[MDEV-26004] Excessive wait times in buf_LRU_get_free_block() Created: 2021-06-23  Updated: 2023-06-02  Resolved: 2021-06-24

Status: Closed
Project: MariaDB Server
Component/s: Storage Engine - InnoDB
Affects Version/s: 10.5.7, 10.6.0
Fix Version/s: 10.5.12, 10.6.3

Type: Bug Priority: Major
Reporter: Marko Mäkelä Assignee: Marko Mäkelä
Resolution: Fixed Votes: 0
Labels: performance

Issue Links:
Relates
relates to MDEV-26055 Adaptive flushing is still not gettin... Closed
relates to MDEV-26827 Make page flushing even faster Closed
relates to MDEV-23399 10.5 performance regression with IO-b... Closed
relates to MDEV-25113 Reduce effect of parallel background ... Closed

 Description   

For MDEV-25113, one of the suggested fixes was to speed up buf_LRU_get_free_block() by making it wake up every time a buffer pool block is released to the buf_pool.free list.

At low thread counts, this patch would work as expected, improving throughput and greatly reducing the maximum latency, say, from 30 seconds to some milliseconds, when having 4GiB of data, 4GiB log and 1GiB buffer pool, running on NVMe. This was observed on both 10.5 and 10.6.

Alas, on my Debian Sid system (Linux 5.10.0), it would cause an extreme regression at 1000 concurrent clients, both reducing the throughput and increasing the latency. That problem needs to be repeated, understood and resolved before we can apply this performance improvement.



 Comments   
Comment by Vladislav Vaintroub [ 2021-06-23 ]

Works well for me on Windows, you patch. On higher thread counts, the patch outperforms the baseline by the factor of 3.

Comment by Vladislav Vaintroub [ 2021-06-23 ]

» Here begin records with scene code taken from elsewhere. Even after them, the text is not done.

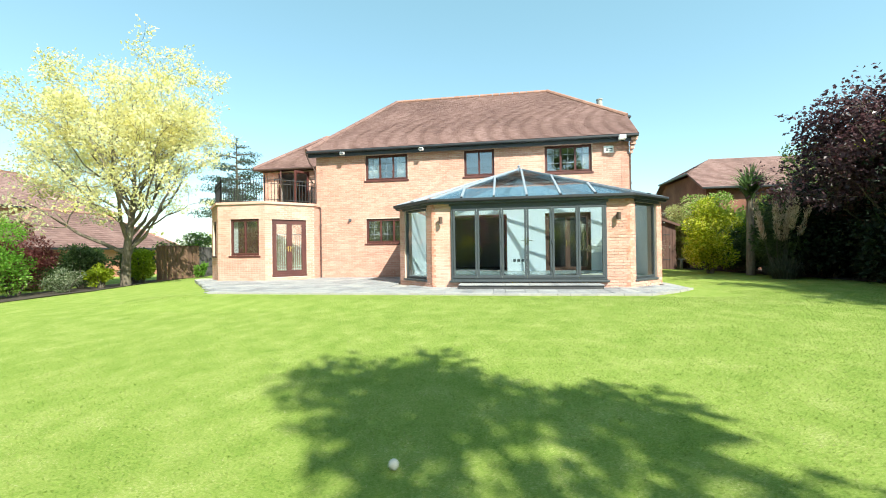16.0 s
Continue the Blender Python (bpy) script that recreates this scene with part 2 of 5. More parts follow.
def box(bm, x0, x1, y0, y1, z0, z1, bevel=0.0):
    m = Matrix.Translation(((x0 + x1) / 2, (y0 + y1) / 2, (z0 + z1) / 2)) @ Matrix.Diagonal((abs(x1 - x0), abs(y1 - y0), abs(z1 - z0), 1))
    g = bmesh.ops.create_cube(bm, size=1, matrix=m)
    if bevel:
        es = list({e for v in g["verts"] for e in v.link_edges})
        bmesh.ops.bevel(bm, geom=es, offset=bevel, segments=1, affect="EDGES")
    return bm


def boxes(*items, bevel=0.0):
    bm = bmesh.new()
    for it in items:
        box(bm, *it, bevel=bevel)
    return bm


def cyl(bm, p, q, r, r2=None, n=10):
    p, q = Vector(p), Vector(q)
    d = q - p
    m = Matrix.Translation((p + q) / 2) @ d.to_track_quat("Z", "Y").to_matrix().to_4x4()
    bmesh.ops.create_cone(bm, cap_ends=True, segments=n, radius1=r, radius2=r if r2 is None else r2, depth=d.length, matrix=m)
    return bm


def rod(bm, p, q, w, h):
    """A rectangular bar from p to q, w wide and h deep (up)."""
    p, q = Vector(p), Vector(q)
    d = (q - p).normalized()
    side = d.cross(Vector((0, 0, 1)))
    side = side.normalized() if side.length > 1e-4 else Vector((1, 0, 0))
    up = side.cross(d)
    vs = [bm.verts.new(e + side * (a * w / 2) + up * (b * h / 2)) for e in (p, q) for a, b in ((-1, -1), (1, -1), (1, 1), (-1, 1))]
    for f in ((3, 2, 1, 0), (4, 5, 6, 7), (0, 1, 5, 4), (1, 2, 6, 5), (2, 3, 7, 6), (3, 0, 4, 7)):
        bm.faces.new([vs[i] for i in f])
    return bm


def prism(bm, pts, off):
    """A closed solid from a flat polygon and the way along which it is thick."""
    a = [bm.verts.new(Vector(p)) for p in pts]
    b = [bm.verts.new(Vector(p) + Vector(off)) for p in pts]
    bm.faces.new(a)
    bm.faces.new(b[::-1])
    for i in range(len(pts)):
        j = (i + 1) % len(pts)
        bm.faces.new([a[i], b[i], b[j], a[j]])
    return bm


def ground_z(x, y):
    """The height of the lawn: highest before the house, falling away to the west and the north."""
    a, b, c = np.clip((x + 0.5) / 1.7, 0, 1), np.clip((y + 2.0) / 1.3, 0, 1), np.clip((14.5 - y) / 2, 0, 1)
    w = a * a * (3 - 2 * a) * b * c
    g = 0.169 + y * (-0.0121 + y * (-0.00012 - 0.0000189 * y)) + x * (0.0265 + y * (0.00255 - 0.000106 * y)) + x * x * (-0.00158 + 0.00001 * y + 0.0000525 * x)
    return g * (1 - w) + 0.158 * w


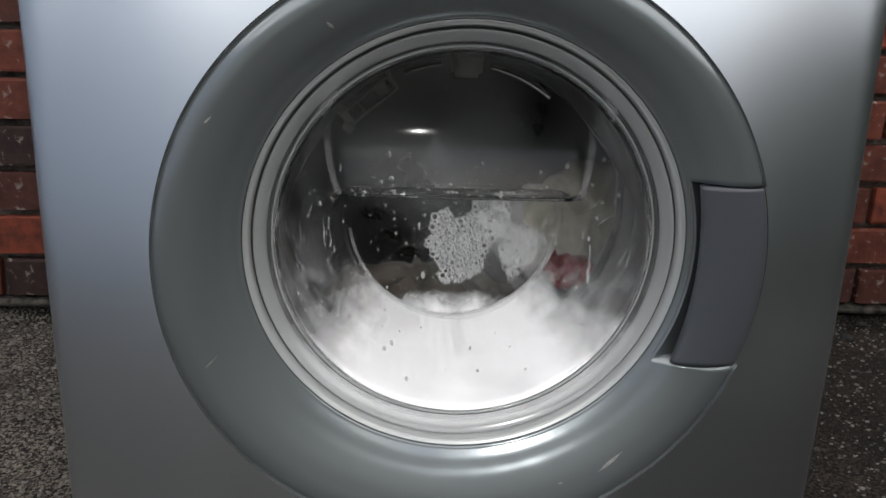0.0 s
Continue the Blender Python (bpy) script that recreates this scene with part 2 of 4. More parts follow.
def across(r):
    """The outer ring also sits a little to the left of the glass."""
    return CX - 0.0016 * min(1.0, max(0.0, (r - 0.150) / 0.05))


def turned(profile, seg=128, a0=0.0, a1=360.0):
    """A profile of (radius, y) turned about the door's axis, from angle a0 to a1 (0 is to the right, 90 up)."""
    bm = bmesh.new()
    n = len(profile)
    whole = a1 - a0 >= 360

    def at(u, v):
        a = radians(a0 + (a1 - a0) * u)
        r, y = profile[min(n - 1, round(v * (n - 1)))]
        return (across(r) + r * math.cos(a), y, mid(r) + r * math.sin(a))
    grid(bm, seg, n, at, close_u=whole)
    return bm


def smooth_profile(points, n=40):
    """Catmull-Rom through (radius, y) points."""
    pts = [points[0]] + list(points) + [points[-1]]
    out = []
    m = len(points) - 1
    for k in range(n):
        s = k / (n - 1) * m
        i = min(int(s), m - 1)
        f = s - i
        p = [Vector(q) for q in pts[i:i + 4]]
        q = 0.5 * (2 * p[1] + (p[2] - p[0]) * f + (2 * p[0] - 5 * p[1] + 4 * p[2] - p[3]) * f * f + (3 * p[1] - p[0] - 3 * p[2] + p[3]) * f ** 3)
        out.append((q.x, q.y))
    return out


# ---- setting ----
WALL_Y = 0.854


def ground():
    bm = bmesh.new()
    xs = [-400, -60, -10, -3, -1.2] + [-1.2 + 0.02 * i for i in range(1, 120)] + [1.2, 3, 10, 60, 400]
    ys = [-400, -60, -10, -3, -0.8, 0.1] + [0.1 + 0.015 * i for i in range(1, 51)] + [0.9, 3, 10, 60, 400]

    def at(u, v):
        x, y = xs[round(u * (len(xs) - 1))], ys[round(v * (len(ys) - 1))]
        near = 1 if abs(x) < 1.2 and 0.1 < y < 0.85 else 0
        z = near * (0.005 * noise.noise((x * 9, y * 9, 0)) + 0.003 * noise.noise((x * 31, y * 31, 4)))
        d = WALL_Y - 0.012 - y
        if near and d < 0.065:
            z -= 0.11 * min(1.0, 1.5 * (1 - d / 0.065))
        return (x, y, z)
    grid(bm, len(xs), len(ys), at)
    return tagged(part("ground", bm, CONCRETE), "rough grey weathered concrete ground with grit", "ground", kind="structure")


def pebbles():
    rnd = np.random.RandomState(5)
    tmp = bmesh.new()
    bmesh.ops.create_icosphere(tmp, subdivisions=1, radius=1)
    v0 = np.array([v.co[:] for v in tmp.verts])
    f0 = np.array([[v.index for v in f.verts] for f in tmp.faces])
    tmp.free()
    vs, fs = [], []
    for i in range(12000):
        x = rnd.choice((-1, -1, -1, 1)) * rnd.uniform(0.33, 0.95)
        y = rnd.uniform(0.10, 0.82)
        s = rnd.choice((0.0012, 0.0016, 0.0020, 0.0030)) * rnd.uniform(0.6, 1.4)
        z = 0.005 * noise.noise((x * 9, y * 9, 0)) + 0.003 * noise.noise((x * 31, y * 31, 4))
        vs.append(v0 * (1 + rnd.uniform(-0.3, 0.3, v0.shape)) * (s, s * rnd.uniform(0.6, 1.2), s * 0.6) + (x, y, z + s * 0.15))
        fs.append(f0 + i * len(v0))
    me = bpy.data.meshes.new("m")
    me.from_pydata(np.concatenate(vs).tolist(), [], np.concatenate(fs).tolist())
    me.materials.append(STONE)
    return tagged(new("grit", me), "loose grey grit and small stones on concrete", "grit", kind="stuff")


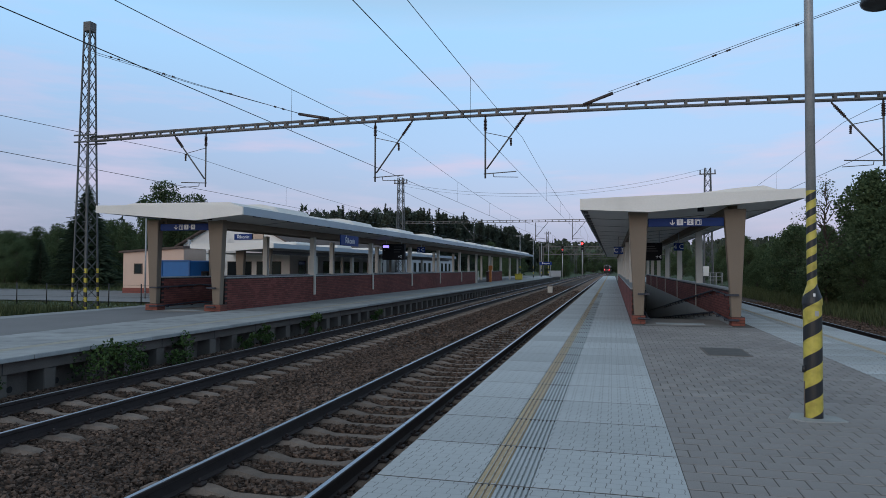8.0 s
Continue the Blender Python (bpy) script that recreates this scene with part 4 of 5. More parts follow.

Unfortunately, I do not have access to a benchmarking machine where Linux profiling tools can be installed. Also it is a Linux problem, where I claim no expertise, but everyone else in development does

Comment by Marko Mäkelä [ 2021-06-24 ]

I conducted some more analysis today.

Unlike yesterday, today I did not observe any regression for Sysbench oltp_update_index when using 1000 concurrent connections, 4GiB data set size, 2GiB buffer pool size. I had rebooted my workstation, and /dev/shm could be smaller or Firefox might not have consumed as much memory as it had by yesterday evening.

After I reduced the buffer pool size to 1GiB or 512MiB, I finally repeated yesterday’s regression at 1000 concurrent connections. For up to 32 concurrent connections there always was improvement (roughly halved maximum latency time), even when using such a small buffer pool size. The culprit for the regression appears to be increased contention on buf_pool.mutex.

This benchmark setup may not be representative, because I used very fast NVMe storage and innodb_flush_log_at_trx_commit=0. With proper durability setting and slower storage (SATA SSD or HDD), I/O latency should dominate.

For the record, I used the following commands to collect profiling information while the workload was running:

sudo offcputime-bpfcc --stack-storage-size=1048576 -df -p $(pgrep -nx mysqld) 30 > out64.stacks
flamegraph.pl --color=io --title="Off-CPU Time Flame Graph" --countname=us < out64.stacks > out64.svg

See http://www.brendangregg.com/offcpuanalysis.html for more information.

Comment by Marko Mäkelä [ 2023-06-02 ]

MDEV-26055 and MDEV-26827 in MariaDB Server 10.6.13 improved the situation by making the buf_flush_page_cleaner() thread responsible for LRU flushing and eviction. An improved LRU flushing mode was introduced that will let the block remain in the buffer pool after the write was completed. These changes were observed to significantly reduce contention on buf_pool.mutex.